After \(d\) is fixed as the degree of the multivariate polynomial, we define \(M_j(λ_i, d)\) to be the terms in the polynomial arranged in increasing order. In general, the number of monomial terms with \(l\) variables up to degree \(d\) can be determined through the stars and bars method.
For example, if \(C\) has 2 layers, the degree of the extrapolating polynomial is 2, the basis of monomials contains 6 terms: \(\{1, λ_1, λ_2, {λ_1}^2, λ_1 \cdot λ_2, {λ_2}^2 \}\).
As the choice for the degree of the extrapolating polynomial is 2, we search for the number of terms with total degree 2 using the following formula:
Terms with total degree 2 are 3 calculated by \(\binom{2 + 2 -1}{2} = 3\) and correspond to \(\{{λ_1}^2, λ_1 \cdot λ_2, {λ_2}^2 \}\).
Similarly, number of terms with total degree 1 and 0 can be calculated as \(\binom{1 + 2 -1}{1} = 2:\{λ_1, λ_2\}\) and \(\binom{0 + 2 -1}{0}= 1: \{1\}\) respectively.
These terms in the monomial basis define the rows of the square sample matrix as shown below:
For our example circuit of \(l=2\) and \(d=2\), each row defined by the generic monomial terms \(\{M_1(λ_i, d), M_2(λ_i, d), \ldots, M_N(λ_i, d)\}\) in the sample matrix \(\mathbf{A}\) will instead be replaced by \(\{1, λ_1, λ_2, {λ_1}^2, λ_1 \cdot λ_2, {λ_2}^2 \}\).
Here, each monomial term in the sample matrix \(\mathbf{A}\) is then evaluated using the values in the scale factor vectors.
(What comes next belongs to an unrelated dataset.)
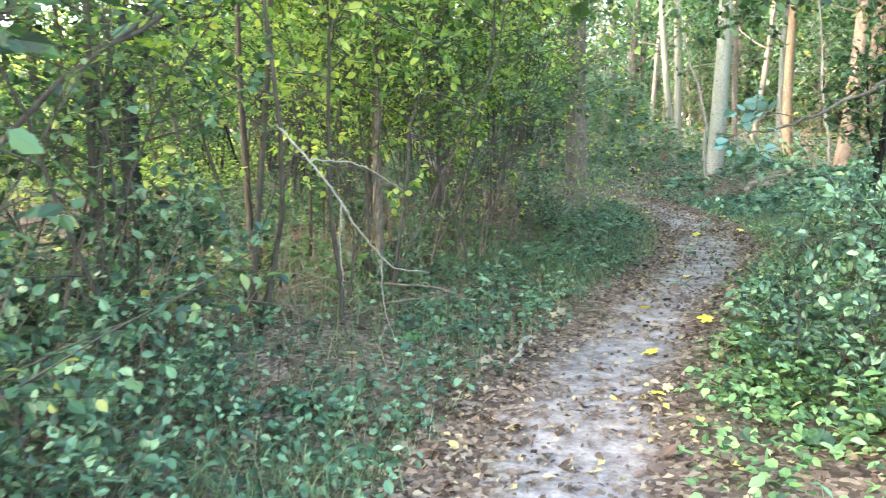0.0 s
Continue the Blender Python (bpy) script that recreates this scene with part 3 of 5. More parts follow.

In Step 2, this sample matrix will be utilized to obtain our mitigated expectation value.
Step 2: Extrapolate to the noiseless limit#
Each noise scaled circuit \(C_{λ_i}\) has an expectation value \(\langle O(λ_i) \rangle\) associated with it such that we can define a vector of the noisy expectation values \(z = (\langle O(λ_1) \rangle, \langle O(λ_2) \rangle, \ldots, \langle O(λ_M)\rangle)^T\). These values can then be combined via a linear combination to estimate the ideal value \(variable\).
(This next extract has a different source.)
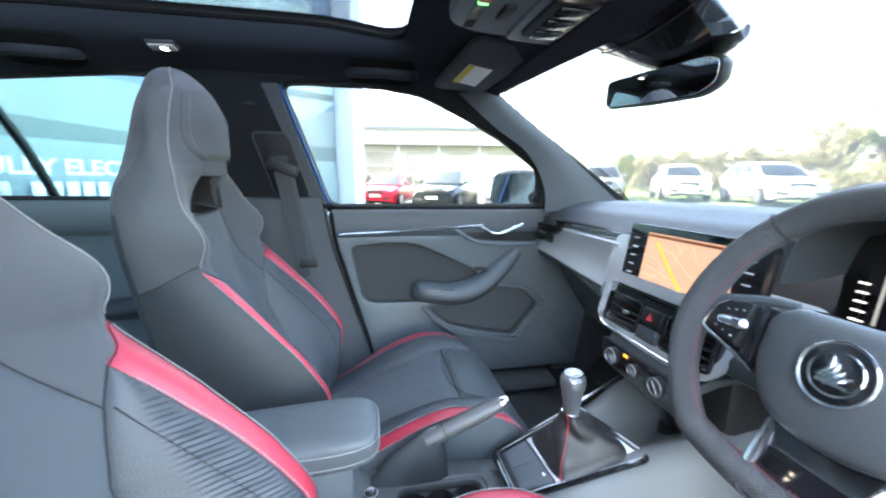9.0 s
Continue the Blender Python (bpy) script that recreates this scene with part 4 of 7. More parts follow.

Finding the coefficients in the linear combination becomes a problem solvable through a system of linear equations \(\mathbf{A} c = z\) where \(c\) is the coefficients vector \((\eta_1, \eta_2, \ldots, \eta_N)^T\), \(z\) is the vector of the noisy expectation values and \(\mathbf{A}\) is the sample matrix evaluated using the values in the scale factor vectors.
The general multivariate Lagrange interpolation polynomial is defined by a new matrix \(\mathbf{B}_i\) obtained by replacing the \(i\)-th row of the sample matrix \(\mathbf{A}\) with monomial terms evaluated using the generic variable λ. Thus, matrix \(\mathbf{B}_i\) represents an interpolating polynomial in variable λ of degree \(d\). As we only need to find the noiseless expectation value, we can skip calculating the full vector of linear combination coefficients if we use the Lagrange interpolation formula evaluated at \(λ = 0\) i.e. the zero-noise limit.
To get the matrix \(\mathbf{B}_i(\mathbf{0})\), replace the \(i\)-th row of the sample matrix \(\mathbf{A}\) by \(\mathbf{e}_i=(1, 0, \ldots, 0)\) where except \(M_1(0, d) = 1\) all the other monomial terms are zero when \(λ=0\).
To summarize, based on a user’s choice of degree of extrapolating polynomial for some circuit, expectation values from noise scaled circuits created in a specific pattern along with multivariate Lagrange interpolation of the sample matrix evaluated using the scale factor vectors are used to find error mitigated expectation value.
Additional details on the LRE functionality are available in the API-doc.